Discover the ultimate Pumpkin Gooey Butter Cake recipe! Soft, spiced pumpkin filling with a buttery cake crust perfect for fall and Thanksgiving gatherings.
Prep Time 10 minutes
Cook Time 50 minutes
Total Time 1 hour
Course Dessert
Cuisine American
Servings 12
Calories 469 kcal

Ingredients
  

For the Crust:

  • 1 box yellow cake mix
  • 1 egg
  • 4 tbsp unsalted butter, melted

For the Pumpkin Filling:

  • 1 ½ cups canned pumpkin puree
  • 8 ounces cream cheese, softened
  • 3 large eggs
  • ½ cup unsalted butter, melted
  • 1 cup dark brown sugar
  • 1 tbsp pure vanilla extract
  • 1 tsp ground cinnamon
  • 1 tsp ground nutmeg
  • ¼ tsp ground ginger

Instructions
 

  • Preheat the oven to 350°F (175°C).
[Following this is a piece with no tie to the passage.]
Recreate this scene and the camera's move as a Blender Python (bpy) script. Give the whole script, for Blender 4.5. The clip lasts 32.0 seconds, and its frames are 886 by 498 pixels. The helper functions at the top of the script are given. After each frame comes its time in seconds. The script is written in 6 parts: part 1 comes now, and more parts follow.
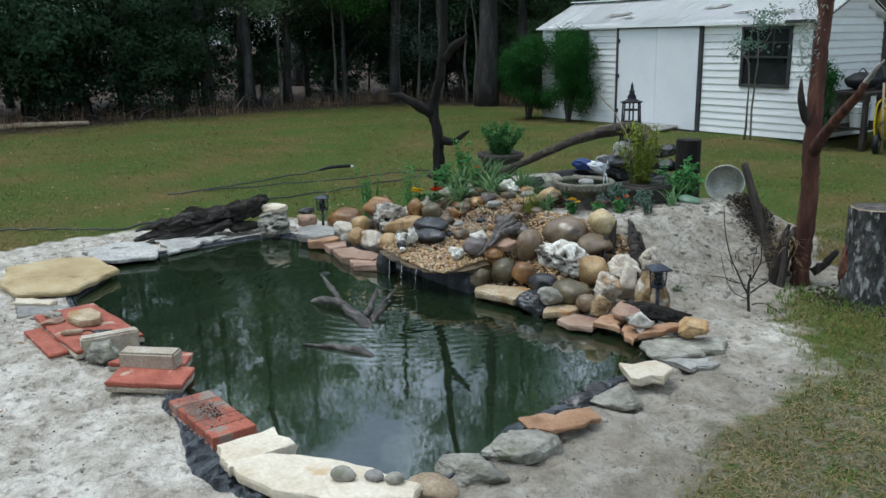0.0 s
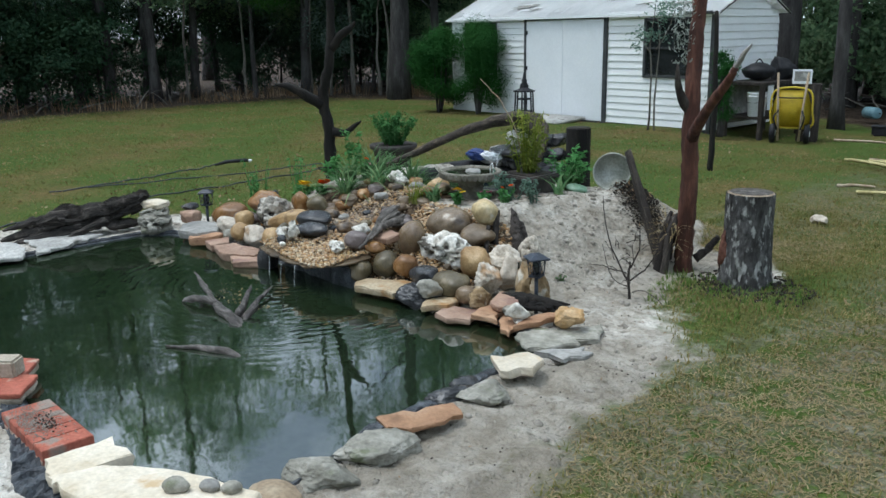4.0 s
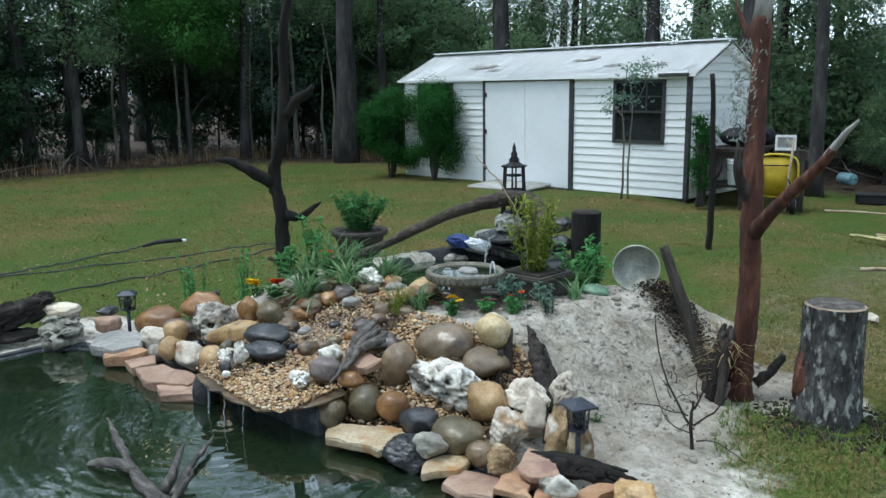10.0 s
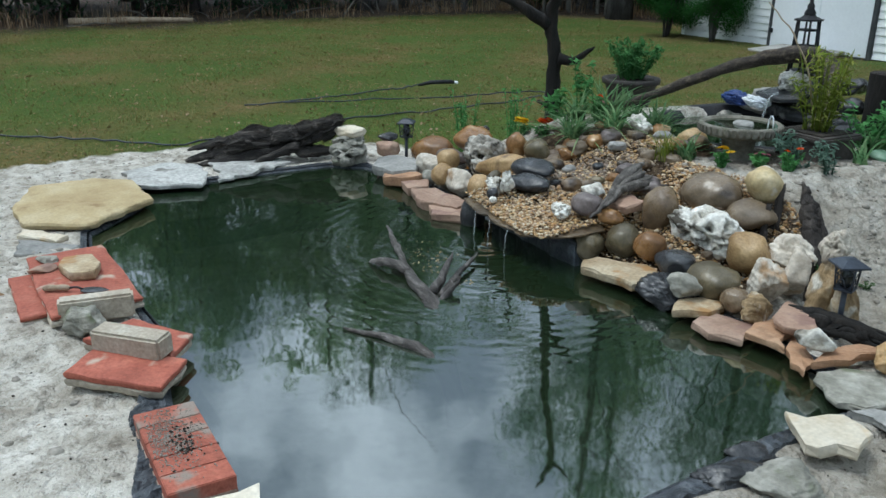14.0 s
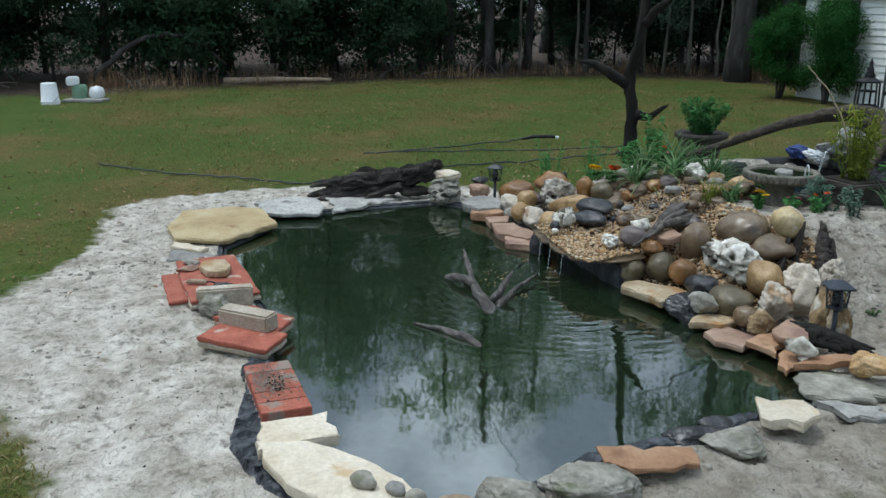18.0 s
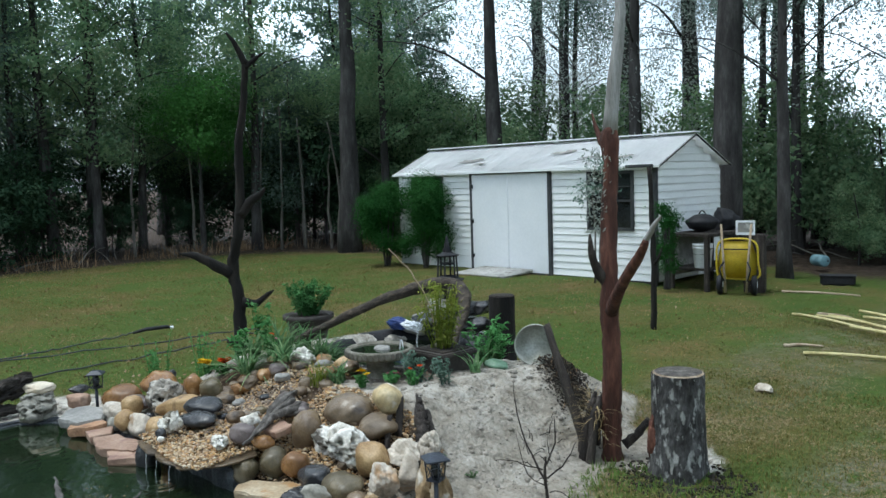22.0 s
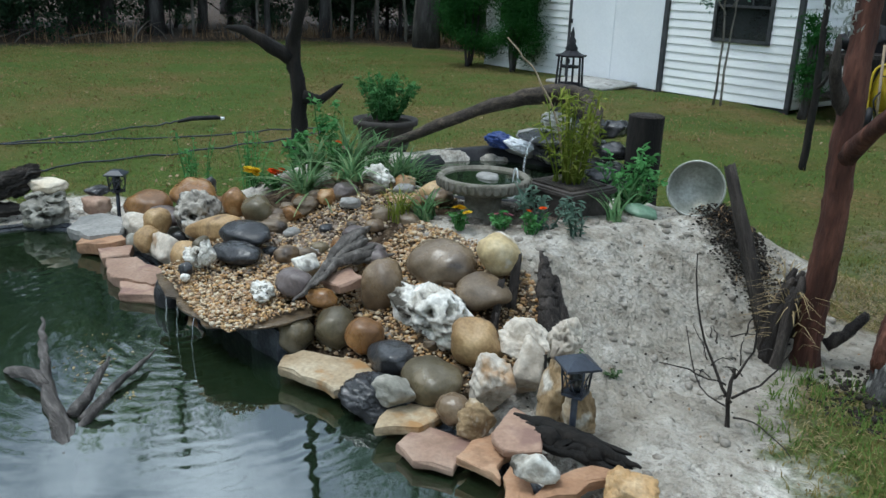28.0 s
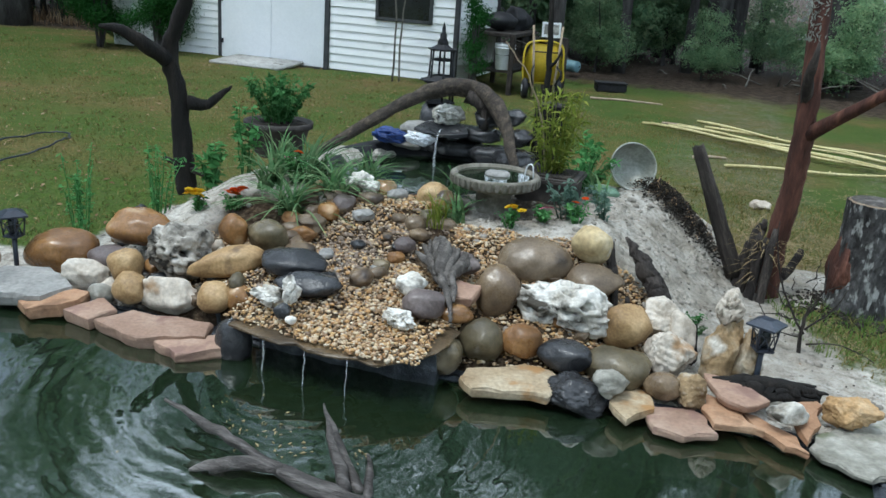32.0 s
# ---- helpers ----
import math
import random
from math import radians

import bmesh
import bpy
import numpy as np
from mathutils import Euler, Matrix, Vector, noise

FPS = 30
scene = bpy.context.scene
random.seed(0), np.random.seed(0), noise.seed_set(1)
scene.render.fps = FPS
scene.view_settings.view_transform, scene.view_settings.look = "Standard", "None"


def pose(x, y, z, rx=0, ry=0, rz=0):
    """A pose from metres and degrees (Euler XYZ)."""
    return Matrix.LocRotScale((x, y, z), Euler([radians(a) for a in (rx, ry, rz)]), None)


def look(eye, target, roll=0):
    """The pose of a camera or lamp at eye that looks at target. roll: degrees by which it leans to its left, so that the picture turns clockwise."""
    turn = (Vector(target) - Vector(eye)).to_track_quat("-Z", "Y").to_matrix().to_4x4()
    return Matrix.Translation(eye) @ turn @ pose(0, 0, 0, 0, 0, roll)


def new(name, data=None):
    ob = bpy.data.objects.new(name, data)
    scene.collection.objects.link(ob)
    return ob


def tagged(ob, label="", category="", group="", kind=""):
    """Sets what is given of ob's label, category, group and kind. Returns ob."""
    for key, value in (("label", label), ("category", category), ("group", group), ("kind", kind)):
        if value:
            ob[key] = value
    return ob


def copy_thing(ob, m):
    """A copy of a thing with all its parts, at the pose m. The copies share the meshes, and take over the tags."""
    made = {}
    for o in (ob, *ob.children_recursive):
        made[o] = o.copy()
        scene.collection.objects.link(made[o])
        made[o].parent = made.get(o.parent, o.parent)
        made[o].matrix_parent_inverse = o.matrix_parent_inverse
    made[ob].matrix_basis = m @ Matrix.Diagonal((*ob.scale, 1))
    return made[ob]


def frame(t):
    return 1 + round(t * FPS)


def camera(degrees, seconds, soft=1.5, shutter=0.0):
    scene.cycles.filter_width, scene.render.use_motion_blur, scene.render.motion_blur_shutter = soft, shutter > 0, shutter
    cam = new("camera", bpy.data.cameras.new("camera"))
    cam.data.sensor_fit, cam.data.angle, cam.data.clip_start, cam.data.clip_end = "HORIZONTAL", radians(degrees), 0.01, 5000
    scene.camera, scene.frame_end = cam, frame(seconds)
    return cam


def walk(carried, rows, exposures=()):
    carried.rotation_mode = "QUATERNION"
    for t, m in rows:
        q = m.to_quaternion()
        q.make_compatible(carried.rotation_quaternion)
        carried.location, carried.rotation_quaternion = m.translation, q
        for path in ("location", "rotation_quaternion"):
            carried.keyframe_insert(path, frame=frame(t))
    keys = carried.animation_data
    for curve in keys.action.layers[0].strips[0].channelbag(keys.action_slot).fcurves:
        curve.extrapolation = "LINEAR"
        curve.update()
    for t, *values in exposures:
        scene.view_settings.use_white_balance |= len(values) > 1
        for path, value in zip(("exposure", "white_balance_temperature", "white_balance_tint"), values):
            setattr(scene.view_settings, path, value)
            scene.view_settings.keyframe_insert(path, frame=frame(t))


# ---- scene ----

Grease a 9- or 10-inch round cake pan or springform pan and line with parchment paper.
  • Prepare the crust: In a mixing bowl, combine the yellow cake mix, 1 egg, and 4 tablespoons melted butter. Mix until smooth. Press evenly into the bottom of the prepared pan.
  • Make the pumpkin filling: In a separate bowl, blend pumpkin puree, softened cream cheese, 3 eggs, ½ cup melted butter, brown sugar, vanilla, cinnamon, nutmeg, and ginger. Mix on low until fully combined, scraping the sides of the bowl as needed.
  • Assemble the cake: Pour the pumpkin filling over the cake crust, spreading evenly.
  • Bake: Place in the preheated oven for 40–50 minutes, until the edges are set and the top is lightly golden. The center should remain slightly gooey.
  • Cool: Allow the cake to rest for at least 10 minutes before slicing.

Notes

  • Room Temperature Ingredients: Ensure eggs, cream cheese, and butter are at room temperature for a smooth, creamy filling.
  • Do Not Overbake: The center should remain slightly gooey. Baking time may vary depending on your oven, so start checking at 40 minutes.
  • Pan Prep: Use parchment paper and lightly grease your pan to prevent sticking and make slicing easier.
  • Cake Mix Variations: Yellow cake mix works best for a buttery crust, but white, spice, or pumpkin cake mix can be used for flavor variations.